Harmony and Discord in ‘3 Backyards’

The suburbs are a critical space in American popular culture. The suburban population is in at least the tens of millions, but books, TV, and film are rife with disquieting and disturbed representations of these places. Malaise and alienation are the persistent themes in American arts and letters on suburban towns and neighborhoods. Particularly in addressing the traditional residential suburb, well kept yards, finely appointed houses, and nuclear families always mask dark personal secrets and social transgressions.

In 3 Backyards, writer-director Eric Mendelsohn (Judy Berlin, 1999) complicates these tropes by making a low-key, fragmentary drama about one day in the life of a cast of characters linked only by where they live. Set and shot on Long Island, New York, the film follows John (Elias Koteas), Peggy (Edie Falco), and Christina (Rachel Resheff) through their respective courses on the day.

John and Peggy are recognizable types. He is the emotionally withdrawn businessman, husband, and father, while she is the housewife who wiles her time away in “creative” pursuits, painting landscapes, and gossiping.

John spends his day waiting on a rescheduled plane flight and avoiding talking to his wife (Kathryn Erbe) about some unspecified problem. Peggy seeks to cultivate a friendship with her new neighbor, an actress (Embeth Davidtz), and spends her afternoon giving the other woman a ride to the ferry. In biding his time, John fixates on a young woman in a blue dress (Danai Gurira), whom he spies in different places looking for work and who may or may not be dead at film’s end after being hit by a van. Peggy ultimately fails at making a connection with the actress, overwhelming the other woman with her own neediness, instead.

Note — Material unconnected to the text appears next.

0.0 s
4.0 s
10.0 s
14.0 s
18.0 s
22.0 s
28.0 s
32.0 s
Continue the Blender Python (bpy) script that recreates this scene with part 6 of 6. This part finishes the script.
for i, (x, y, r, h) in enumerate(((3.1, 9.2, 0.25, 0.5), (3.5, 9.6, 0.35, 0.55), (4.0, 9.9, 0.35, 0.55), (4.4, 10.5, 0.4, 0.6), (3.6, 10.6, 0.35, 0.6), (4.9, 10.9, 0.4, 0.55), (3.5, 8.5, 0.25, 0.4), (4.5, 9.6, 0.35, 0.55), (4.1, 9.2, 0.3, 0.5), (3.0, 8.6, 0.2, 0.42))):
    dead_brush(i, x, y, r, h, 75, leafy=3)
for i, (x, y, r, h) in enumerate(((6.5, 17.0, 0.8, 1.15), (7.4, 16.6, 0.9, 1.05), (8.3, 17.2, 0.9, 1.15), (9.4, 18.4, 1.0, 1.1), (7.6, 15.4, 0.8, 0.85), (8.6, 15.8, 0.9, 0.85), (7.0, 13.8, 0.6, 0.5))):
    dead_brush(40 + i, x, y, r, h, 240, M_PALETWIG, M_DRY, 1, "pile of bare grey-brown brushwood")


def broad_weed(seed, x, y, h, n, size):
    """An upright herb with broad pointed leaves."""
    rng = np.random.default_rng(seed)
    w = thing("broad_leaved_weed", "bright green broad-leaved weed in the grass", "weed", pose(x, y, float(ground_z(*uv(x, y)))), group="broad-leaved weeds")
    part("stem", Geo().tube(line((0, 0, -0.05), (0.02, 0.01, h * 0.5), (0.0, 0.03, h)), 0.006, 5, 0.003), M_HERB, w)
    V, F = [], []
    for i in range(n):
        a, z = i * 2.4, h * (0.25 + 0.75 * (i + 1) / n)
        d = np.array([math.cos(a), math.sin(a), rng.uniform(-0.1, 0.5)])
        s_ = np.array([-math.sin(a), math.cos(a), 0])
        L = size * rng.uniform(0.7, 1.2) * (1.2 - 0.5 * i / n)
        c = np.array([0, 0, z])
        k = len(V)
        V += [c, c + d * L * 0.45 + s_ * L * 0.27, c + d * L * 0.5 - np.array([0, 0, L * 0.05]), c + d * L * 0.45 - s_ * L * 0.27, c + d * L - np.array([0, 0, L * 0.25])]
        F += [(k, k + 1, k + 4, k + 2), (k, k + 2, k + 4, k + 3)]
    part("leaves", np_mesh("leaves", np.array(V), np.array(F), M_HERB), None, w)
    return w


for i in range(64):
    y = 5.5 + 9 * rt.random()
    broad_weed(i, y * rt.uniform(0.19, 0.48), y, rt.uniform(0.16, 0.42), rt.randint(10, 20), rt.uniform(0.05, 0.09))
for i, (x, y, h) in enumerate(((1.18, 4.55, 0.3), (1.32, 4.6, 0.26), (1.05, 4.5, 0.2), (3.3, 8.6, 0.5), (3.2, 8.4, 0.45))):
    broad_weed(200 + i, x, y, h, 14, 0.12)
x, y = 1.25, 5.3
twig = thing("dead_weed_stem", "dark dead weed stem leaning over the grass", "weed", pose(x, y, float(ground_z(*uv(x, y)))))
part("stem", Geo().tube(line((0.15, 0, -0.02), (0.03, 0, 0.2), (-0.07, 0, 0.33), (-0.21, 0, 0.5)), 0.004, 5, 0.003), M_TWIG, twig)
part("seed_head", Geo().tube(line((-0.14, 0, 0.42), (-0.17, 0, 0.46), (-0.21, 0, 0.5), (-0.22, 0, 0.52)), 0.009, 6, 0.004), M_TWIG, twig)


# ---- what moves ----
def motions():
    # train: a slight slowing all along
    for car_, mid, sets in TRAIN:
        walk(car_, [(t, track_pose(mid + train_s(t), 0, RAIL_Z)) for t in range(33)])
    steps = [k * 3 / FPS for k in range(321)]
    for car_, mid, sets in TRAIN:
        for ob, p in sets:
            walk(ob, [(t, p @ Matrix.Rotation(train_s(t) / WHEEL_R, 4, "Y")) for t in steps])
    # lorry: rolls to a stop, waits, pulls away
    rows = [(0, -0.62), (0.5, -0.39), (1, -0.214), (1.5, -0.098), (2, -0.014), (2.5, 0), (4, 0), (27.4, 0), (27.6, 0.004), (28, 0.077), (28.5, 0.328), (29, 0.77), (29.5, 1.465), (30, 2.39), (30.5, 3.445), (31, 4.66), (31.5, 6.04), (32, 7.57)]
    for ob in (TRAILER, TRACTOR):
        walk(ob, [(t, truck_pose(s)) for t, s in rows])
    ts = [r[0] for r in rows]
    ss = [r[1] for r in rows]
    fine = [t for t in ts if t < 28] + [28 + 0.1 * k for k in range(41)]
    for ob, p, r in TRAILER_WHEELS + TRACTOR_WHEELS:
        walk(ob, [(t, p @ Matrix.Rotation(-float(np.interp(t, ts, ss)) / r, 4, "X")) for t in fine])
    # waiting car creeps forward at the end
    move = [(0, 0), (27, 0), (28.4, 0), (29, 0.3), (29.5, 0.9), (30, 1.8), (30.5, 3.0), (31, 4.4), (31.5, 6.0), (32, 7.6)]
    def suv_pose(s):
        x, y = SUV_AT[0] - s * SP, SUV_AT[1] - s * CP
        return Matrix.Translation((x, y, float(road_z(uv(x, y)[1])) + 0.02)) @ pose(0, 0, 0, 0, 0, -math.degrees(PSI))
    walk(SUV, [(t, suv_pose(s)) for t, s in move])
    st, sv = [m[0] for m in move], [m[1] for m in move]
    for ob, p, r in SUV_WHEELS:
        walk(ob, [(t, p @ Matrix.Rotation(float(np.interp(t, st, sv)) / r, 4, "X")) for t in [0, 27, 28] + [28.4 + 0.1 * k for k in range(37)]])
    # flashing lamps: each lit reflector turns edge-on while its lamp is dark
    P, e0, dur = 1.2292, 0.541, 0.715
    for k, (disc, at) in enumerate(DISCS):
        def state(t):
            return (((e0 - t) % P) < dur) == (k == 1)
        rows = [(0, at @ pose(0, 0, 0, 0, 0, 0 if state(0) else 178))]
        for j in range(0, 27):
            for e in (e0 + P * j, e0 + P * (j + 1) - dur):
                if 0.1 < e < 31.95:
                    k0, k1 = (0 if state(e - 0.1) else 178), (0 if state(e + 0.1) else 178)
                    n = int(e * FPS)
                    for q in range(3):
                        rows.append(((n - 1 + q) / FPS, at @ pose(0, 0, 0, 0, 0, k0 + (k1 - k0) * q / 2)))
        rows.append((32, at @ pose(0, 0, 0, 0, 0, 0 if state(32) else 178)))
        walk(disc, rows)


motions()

Christina is the most unique of the three characters; she’s a dreamy school girl whose day starts with her stealing away with her mom’s birthday present, a bracelet, and missing the school bus. This forces her to walk to school, which she does with pleasure, happily cutting through open spaces and yards. Eventually, she stumbles into a backyard where she first encounters a poodle, which the audience already knows has been reported lost, and who Christina sets free. Then she encounters a man in a shed masturbating to a magazine. Not really understanding what she sees, Christina does notice a collection of dog collars in the shed and tries to tell the man that she found “his dog”, before running off and losing the bracelet in the yard.

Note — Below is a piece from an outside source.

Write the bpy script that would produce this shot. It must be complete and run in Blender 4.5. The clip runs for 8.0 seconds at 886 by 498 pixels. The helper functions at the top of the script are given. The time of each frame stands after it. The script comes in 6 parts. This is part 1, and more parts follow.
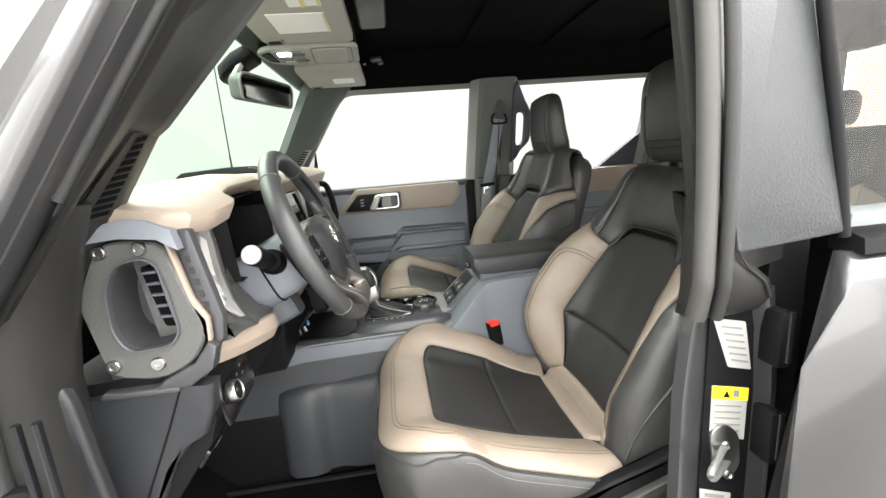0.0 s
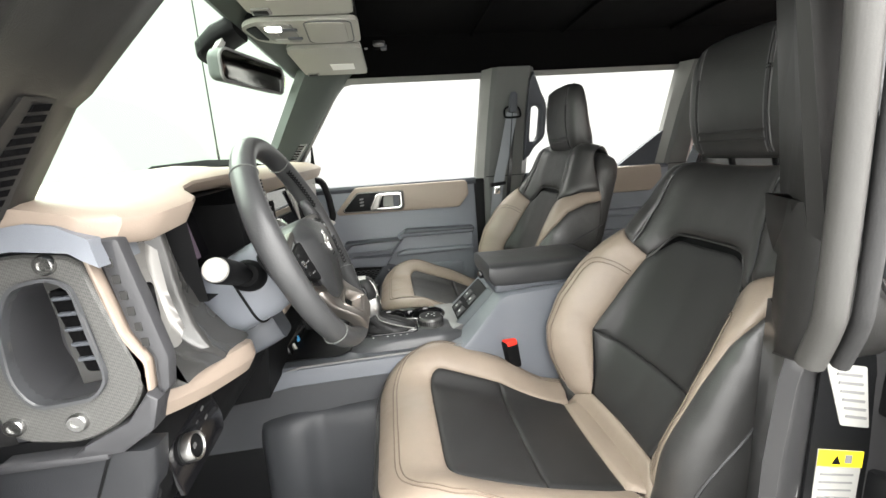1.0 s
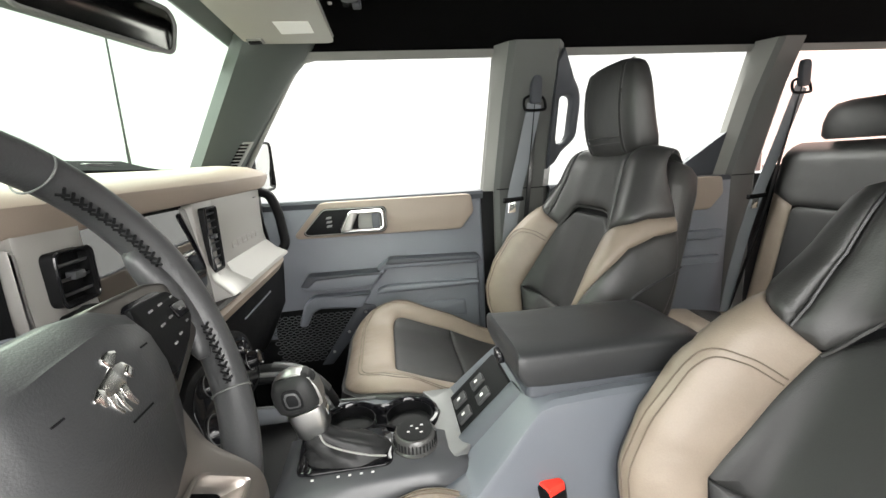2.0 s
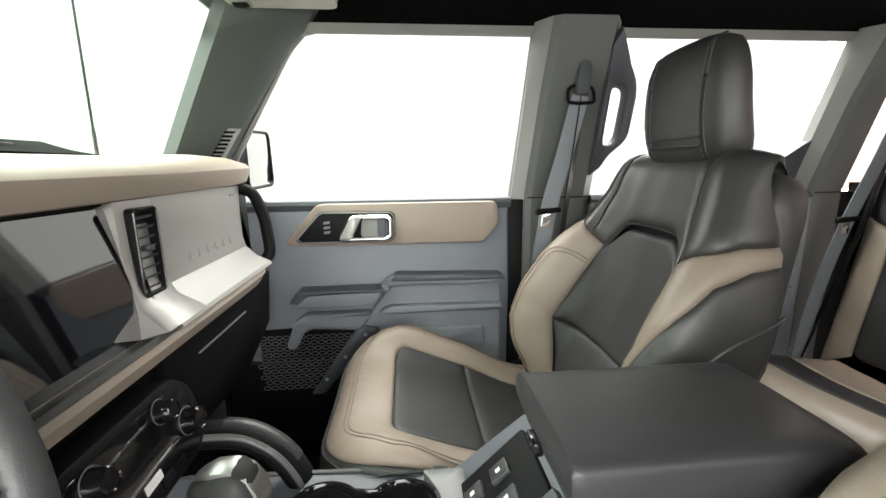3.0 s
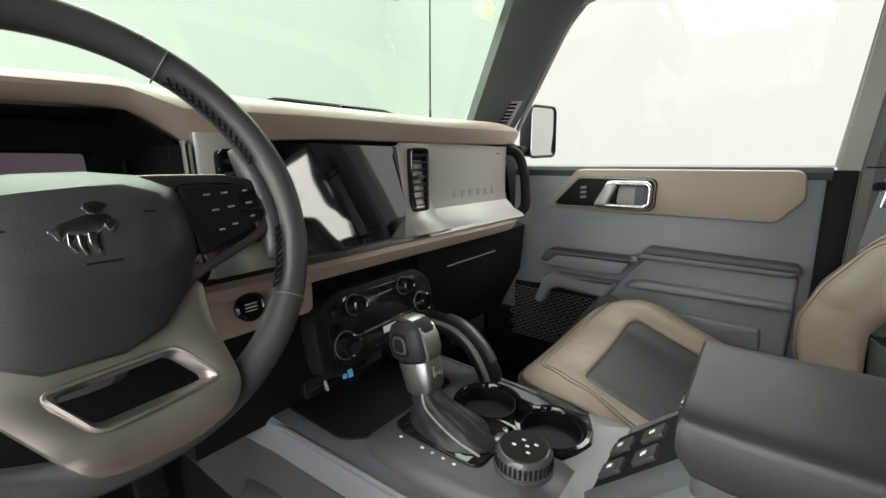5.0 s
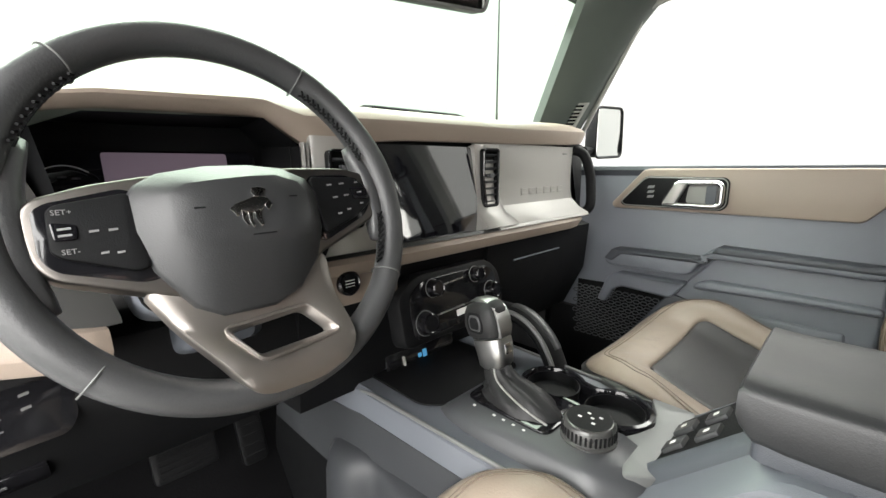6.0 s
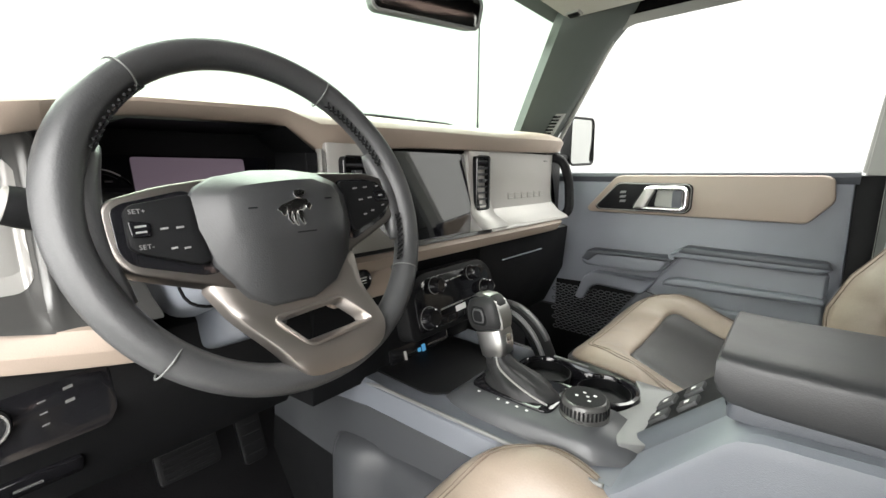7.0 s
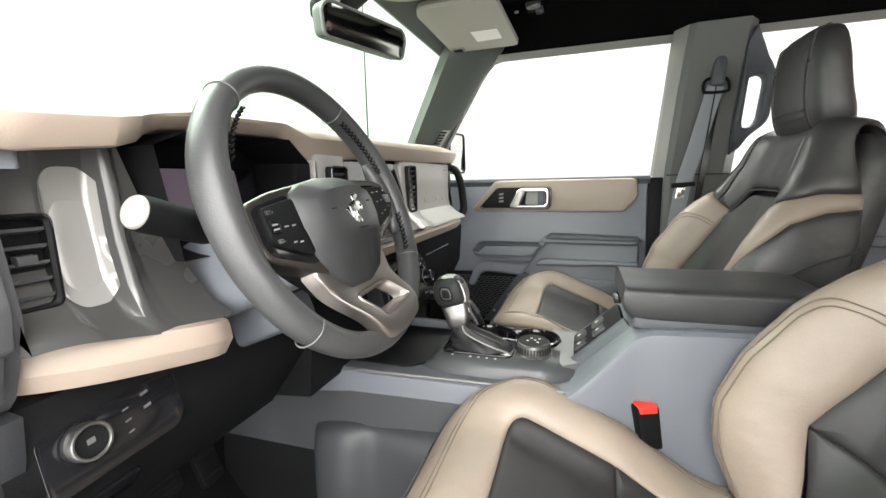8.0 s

Mendelsohn, with director of photography Kasper Tuxen and editor Morgan Faust, make visual connections between the characters through camera movement and zooms that draw figurative lines from one to another, and dissolves that move the stories forward in time and space. Narratively, all three remain separate.

The human dramas are also cinched together by musical interludes and images of nature that surround and enfold the houses, or “backyards”, of the residents, an effect also made by the persistence of certain sounds, such as the buzzing of insects. Michael Nicholas’ score fosters feelings that alternate between harmony and discord, both following and establishing the moods and rhythms of the day.

3 Backyards hints at the kinds of darkness that typically marks the field of suburban representation, but in favoring the quotidian and the individual, never becomes melodramatic or a deep excavation of its characters’ secrets. Viewers know that John and his wife are having problems, but not what they are. You also never learn what his intentions might be regarding the young woman with whom he keeps crossing paths.

Peggy ends the movie in a depressive state, but whether this is from the day’s events or from longer reaching issues, can only be inferred. The “Big Man” that Christina encounters suggests social and sexual dysfunction, but the two also share a weirdly sweet moment that opens the door to less dire interpretations of the man’s shed and its uses.

As much as I can admire what makes 3 Backyards different from more conventional suburban dramas, I’m also left with the feeling that there may be less to the film than the sum of its parts. There is an effective sense of simultaneity, of lives being led here and now, but the larger whole, the interconnections implied by the metaphoric mapping of the characters and images of a greater nature, never cohere in a meaningful way.

For all of its open-endedness and commitment to looking at the suburbs in a topographic way, to sticking to the surface, the film does not offer new insights into what it means that these characters share this place. While the sense of the place maybe more personal, more “real” in a material sense, than that imparted by more intensified representations such as American Beauty (1999) or The Ice Storm (1997), I am still left with the same feelings of ennui and alienation engendered by those other, “bigger” films.